On the way to the festival he meets his Guru Maharaji, to whom he tells that he made serious plans for meditation, expecting praise or blessing. Instead he gets a “Ok, if you want to” – quite anti-climatic… But he decides that that old man doesn’t really know what he says, the festival takes place and he leaves for the mountains to wait for the teacher.

And now day after day more and more foreigners are coming to that secret location, to Ram Dass’ great displeasure. “How did you find this place, why are you here?” “Oh, Maharaji told us to come here and meditate with you!”

And (of course, says Ram Dass) a few days later they receive a letter from the teacher who tells them that due to external circonstances he won’t be able to come. And so Ram Dass ends up stuck with the westerners instead, they end up doing a retreat together, doing meditation and holy practices, and it turned out to be a lovely summer – just not at all the one that was planned.

Cabin in the woods

At least on this occasion he still got to do something that, from the outside, looked like spiritual work. On another occasion Ram Dass wanted to go alone in a secluded cabin in the woods where his only neighbors would be bird watchers to work during 30 days on a small prayer book, repeating it over and over.

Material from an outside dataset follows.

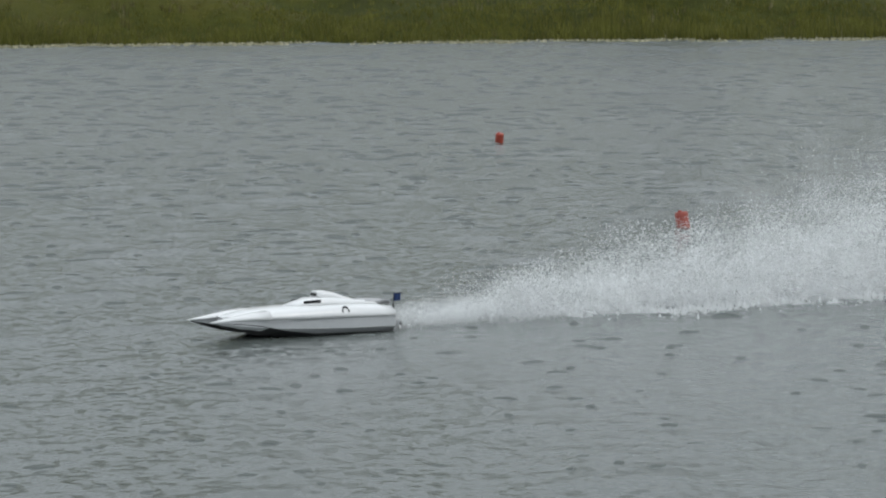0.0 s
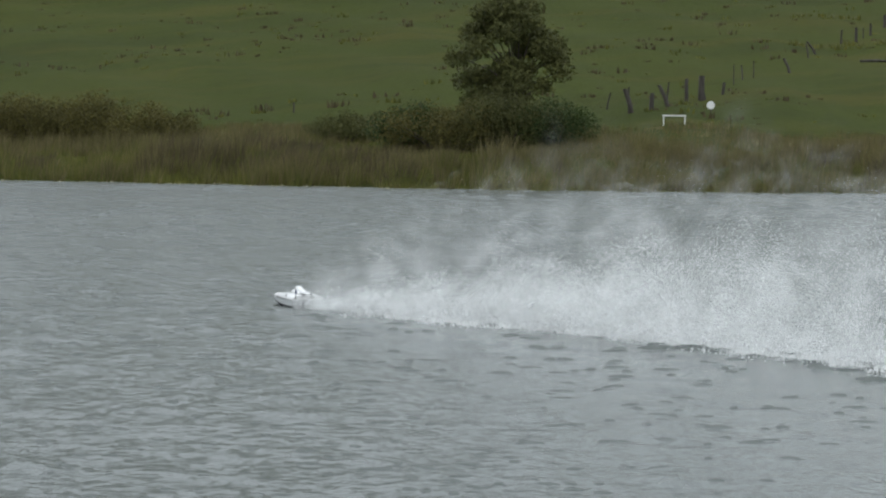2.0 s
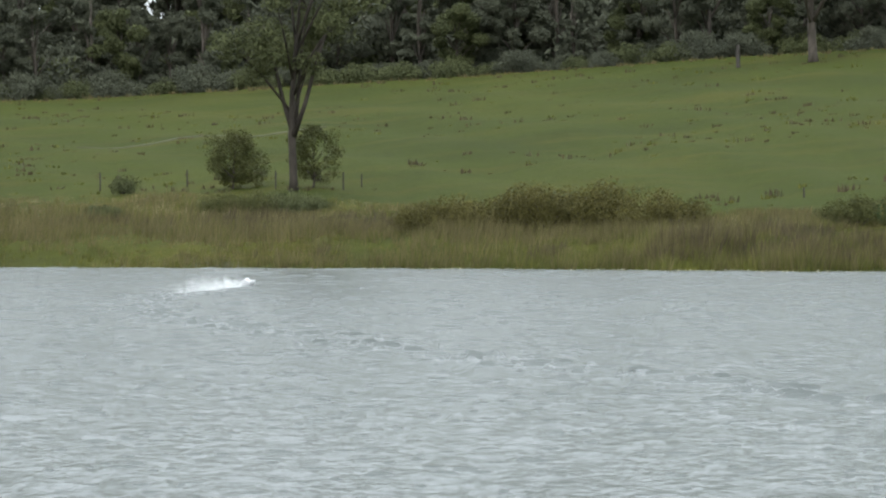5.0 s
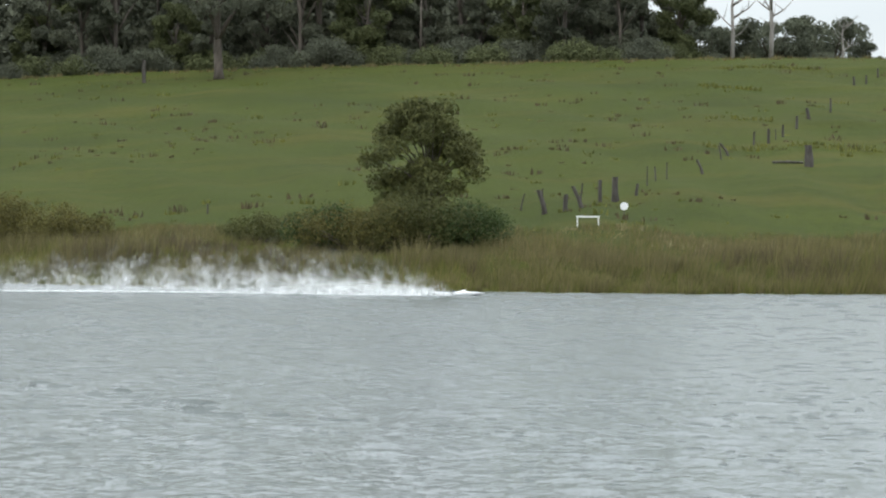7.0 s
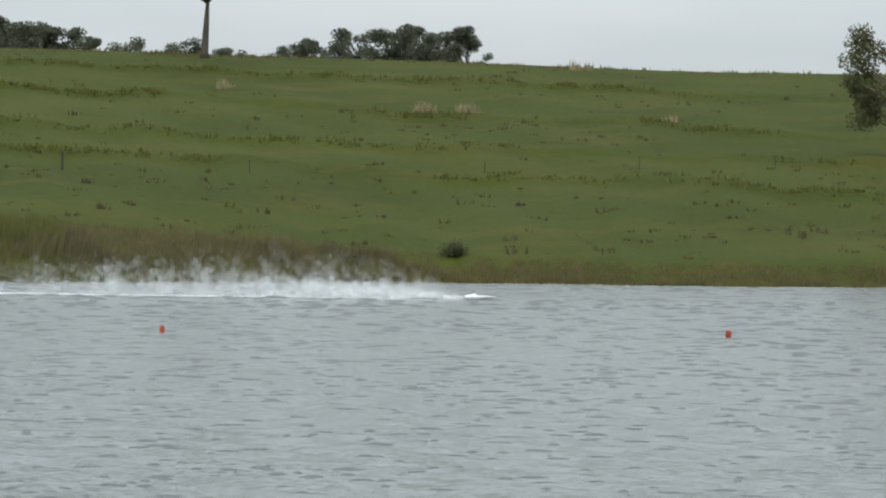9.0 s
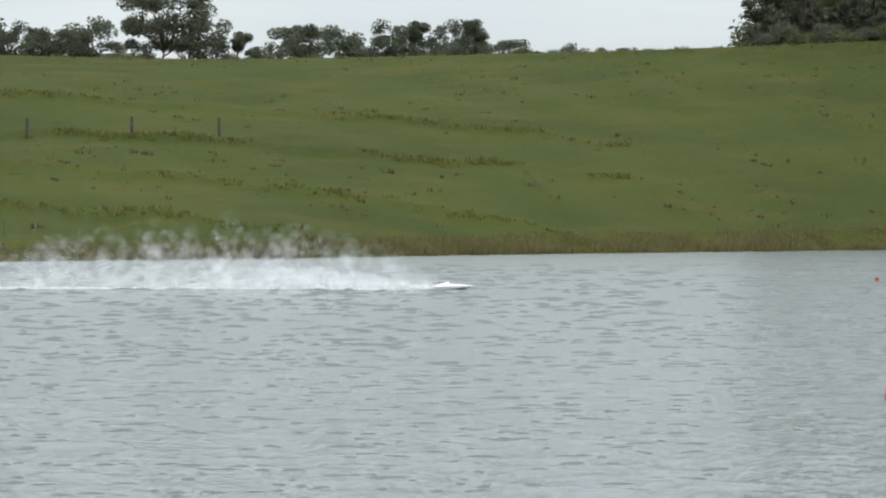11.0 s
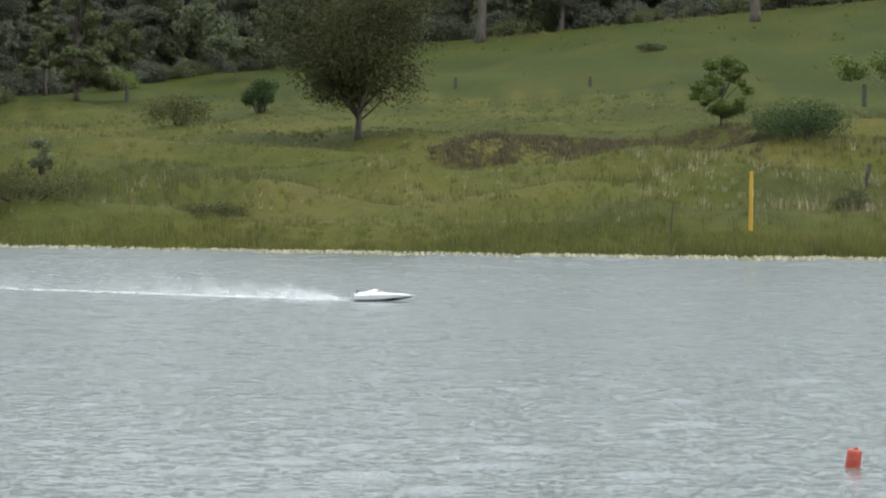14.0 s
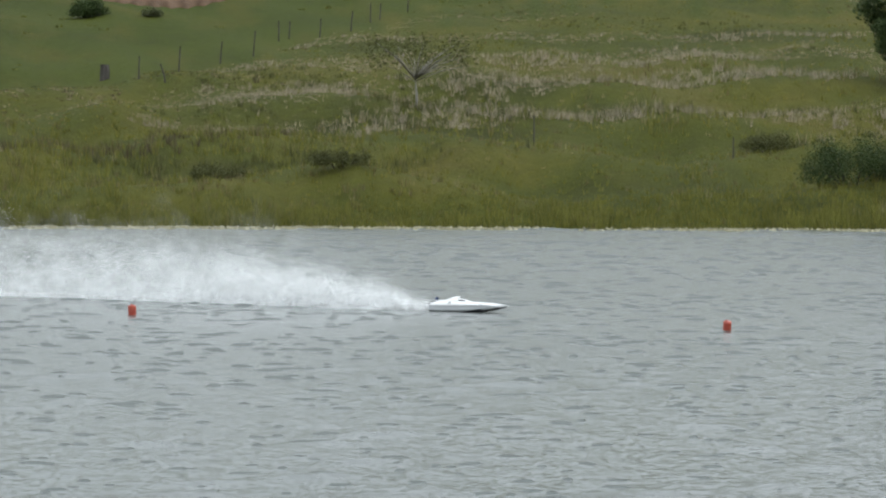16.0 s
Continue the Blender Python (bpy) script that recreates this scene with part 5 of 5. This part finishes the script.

So he goes there, he has food for a month and he starts his solitary retreat. Now the first day, he watches TV all day. At the end of the day he is horrified: afraid that he would do that for the remaining 29 days he unscrews the TV from the wall, puts it in the closet behind his bags and goes to sleep. It is scary to meet Shiva in yourself!

The second day, around 5pm, he tells himself “well I could maybe just watch the news…” so he plugs it back in and next thing you know it’s 1 am in the morning. And that goes on for a few weeks, and he would take long baths in the bathtub, and he would eat in front of the TV, and drink beer… And then he became a little be quieter and he started studying the birds, and after 20 days he could sit for a few hours by the river and the TV was not so attractive anymore, and then he stopped watching completely and got into a different space and by the end of the 30 days he was in that very peaceful place where you are after 9 days of quietly watching the mind.

Now it’s quite hard to think about the first part of that retreat as sadhana (spiritual practice), but he had to honor what was really in him at that moment, and what was inside him was that destructive force, and once he let go of the struggle something new emerged.

“Tell the truth baby, truth gets you high”

To accept that unpleasant reality – and it is only unpleasant because you do not accept it, because it goes against a predetermined model you have in your mind and when that model doesn’t fit with the reality of the moment and you still cling to it, suffering emerges – you need to accept the truth of the moment.

One of the main injonctions that Maharaji was repeating to Ram Dass over and over was “tell the truth, always tell the truth”. He’d always catch him telling small non-truths and correct him in his peculiar show-the-contradiction ways.

A man came to visit Maharaji and the guru starts telling him about Ram Dass, about how important he is in America, how well respected, a professor at Havard et cetera et cetera, all these things that Ram Dass had found unfulfilling and led him to India. Now the man becomes very impressed and offers Ram Dass to visit the local justice court room and maybe give a speech.

But Ram Dass comes from a family of lawyers and certainly didn’t come to India to visit courtrooms, so he politely says “that would be lovely, but I have to ask permission from my guru” to which Maharaji answers “Oooh if Ram Dass says it would be lovely then certainly it would be lovely”. Honoring the truth, moment after moment after moment!

Phony holy

That became sort of a problem for him when he got back in the West, where you usually need to know in advance where you’ll be later, both spiritually and physically.

He would spend an evening with people and he’d be filled with grace and lovingkindness and they would be into a really groovy place so they would convene that they would be his guests the next day. And the next day comes and after waking up all that Ram Dass wants to do is watch TV. They come up in the driveway and he’s all “Do I have to see them today?” So he hates them because they’re here and he just wants to watch TV. Note that he does not want to hate them, he’s a holy man and he wants to love them but he does hate them because he wants to watch TV though he does not want to want to watch TV but…

So he would take his role and put on his benevolent smile and the robe and the necklace and he would play the part but it all seemed pretty fake, quite phony. So after a while he decided that he would not act as if he were somewhere he’s not; if he’s feeling holy and radiating then he would be with people and if not then he would stay solitary and study or pray or meditate. Of course that requires to be truthful to the reality of the moment…

A Gandhi story illustrates this well: Gandhi was leading marches in India, and he realized that the march was not going to end well and was done for the wrong reasons so days before he told his lieutenants that he was going to cancel it. “- But Gandhi-ji you can’t do that, people have left their jobs, traveled across the country to participate with you!” “- Yes, but only God knows absolute truth. I’m a human and I only know relative truth, which changes from moment to moment. And my commitment must be to Truth, not to consistency.” Wrap your head around that one!